Data provided:
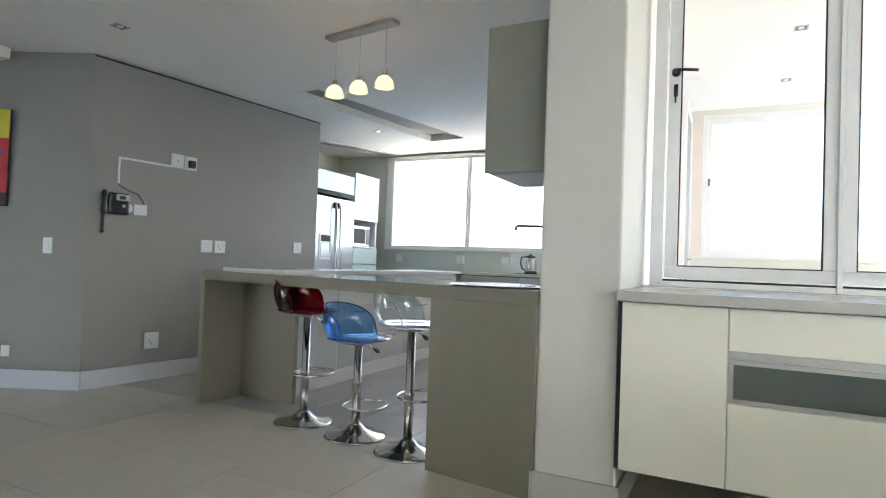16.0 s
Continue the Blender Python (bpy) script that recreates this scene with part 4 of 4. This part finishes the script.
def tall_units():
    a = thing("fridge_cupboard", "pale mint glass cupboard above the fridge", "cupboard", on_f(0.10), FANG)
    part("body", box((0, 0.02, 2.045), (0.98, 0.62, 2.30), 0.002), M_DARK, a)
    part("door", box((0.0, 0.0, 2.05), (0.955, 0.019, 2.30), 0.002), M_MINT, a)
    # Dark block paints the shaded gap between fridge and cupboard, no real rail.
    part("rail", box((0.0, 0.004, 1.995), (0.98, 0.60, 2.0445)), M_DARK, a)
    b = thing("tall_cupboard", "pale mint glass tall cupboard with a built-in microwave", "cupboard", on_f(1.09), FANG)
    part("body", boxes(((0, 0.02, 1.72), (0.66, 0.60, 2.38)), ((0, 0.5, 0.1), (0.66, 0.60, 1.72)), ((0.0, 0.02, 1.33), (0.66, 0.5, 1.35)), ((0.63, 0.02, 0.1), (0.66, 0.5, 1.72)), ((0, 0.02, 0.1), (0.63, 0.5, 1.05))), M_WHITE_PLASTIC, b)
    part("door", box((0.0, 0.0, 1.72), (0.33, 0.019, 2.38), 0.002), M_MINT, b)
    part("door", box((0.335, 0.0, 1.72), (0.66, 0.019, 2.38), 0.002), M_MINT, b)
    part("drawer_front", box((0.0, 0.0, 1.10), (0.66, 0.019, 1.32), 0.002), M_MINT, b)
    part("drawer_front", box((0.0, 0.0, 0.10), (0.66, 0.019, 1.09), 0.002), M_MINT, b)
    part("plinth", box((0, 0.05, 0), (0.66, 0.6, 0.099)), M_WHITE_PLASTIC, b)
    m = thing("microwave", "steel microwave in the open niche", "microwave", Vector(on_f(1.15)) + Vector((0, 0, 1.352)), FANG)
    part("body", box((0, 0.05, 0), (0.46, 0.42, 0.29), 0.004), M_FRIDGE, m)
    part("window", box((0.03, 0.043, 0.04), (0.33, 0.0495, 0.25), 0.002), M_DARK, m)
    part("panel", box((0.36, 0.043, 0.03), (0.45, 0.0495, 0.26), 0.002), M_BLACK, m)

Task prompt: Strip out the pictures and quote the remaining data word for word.

Worked solution:
16.0 s
Continue the Blender Python (bpy) script that recreates this scene with part 4 of 4. This part finishes the script.
def tall_units():
    a = thing("fridge_cupboard", "pale mint glass cupboard above the fridge", "cupboard", on_f(0.10), FANG)
    part("body", box((0, 0.02, 2.045), (0.98, 0.62, 2.30), 0.002), M_DARK, a)
    part("door", box((0.0, 0.0, 2.05), (0.955, 0.019, 2.30), 0.002), M_MINT, a)
    # Dark block paints the shaded gap between fridge and cupboard, no real rail.
    part("rail", box((0.0, 0.004, 1.995), (0.98, 0.60, 2.0445)), M_DARK, a)
    b = thing("tall_cupboard", "pale mint glass tall cupboard with a built-in microwave", "cupboard", on_f(1.09), FANG)
    part("body", boxes(((0, 0.02, 1.72), (0.66, 0.60, 2.38)), ((0, 0.5, 0.1), (0.66, 0.60, 1.72)), ((0.0, 0.02, 1.33), (0.66, 0.5, 1.35)), ((0.63, 0.02, 0.1), (0.66, 0.5, 1.72)), ((0, 0.02, 0.1), (0.63, 0.5, 1.05))), M_WHITE_PLASTIC, b)
    part("door", box((0.0, 0.0, 1.72), (0.33, 0.019, 2.38), 0.002), M_MINT, b)
    part("door", box((0.335, 0.0, 1.72), (0.66, 0.019, 2.38), 0.002), M_MINT, b)
    part("drawer_front", box((0.0, 0.0, 1.10), (0.66, 0.019, 1.32), 0.002), M_MINT, b)
    part("drawer_front", box((0.0, 0.0, 0.10), (0.66, 0.019, 1.09), 0.002), M_MINT, b)
    part("plinth", box((0, 0.05, 0), (0.66, 0.6, 0.099)), M_WHITE_PLASTIC, b)
    m = thing("microwave", "steel microwave in the open niche", "microwave", Vector(on_f(1.15)) + Vector((0, 0, 1.352)), FANG)
    part("body", box((0, 0.05, 0), (0.46, 0.42, 0.29), 0.004), M_FRIDGE, m)
    part("window", box((0.03, 0.043, 0.04), (0.33, 0.0495, 0.25), 0.002), M_DARK, m)
    part("panel", box((0.36, 0.043, 0.03), (0.45, 0.0495, 0.26), 0.002), M_BLACK, m)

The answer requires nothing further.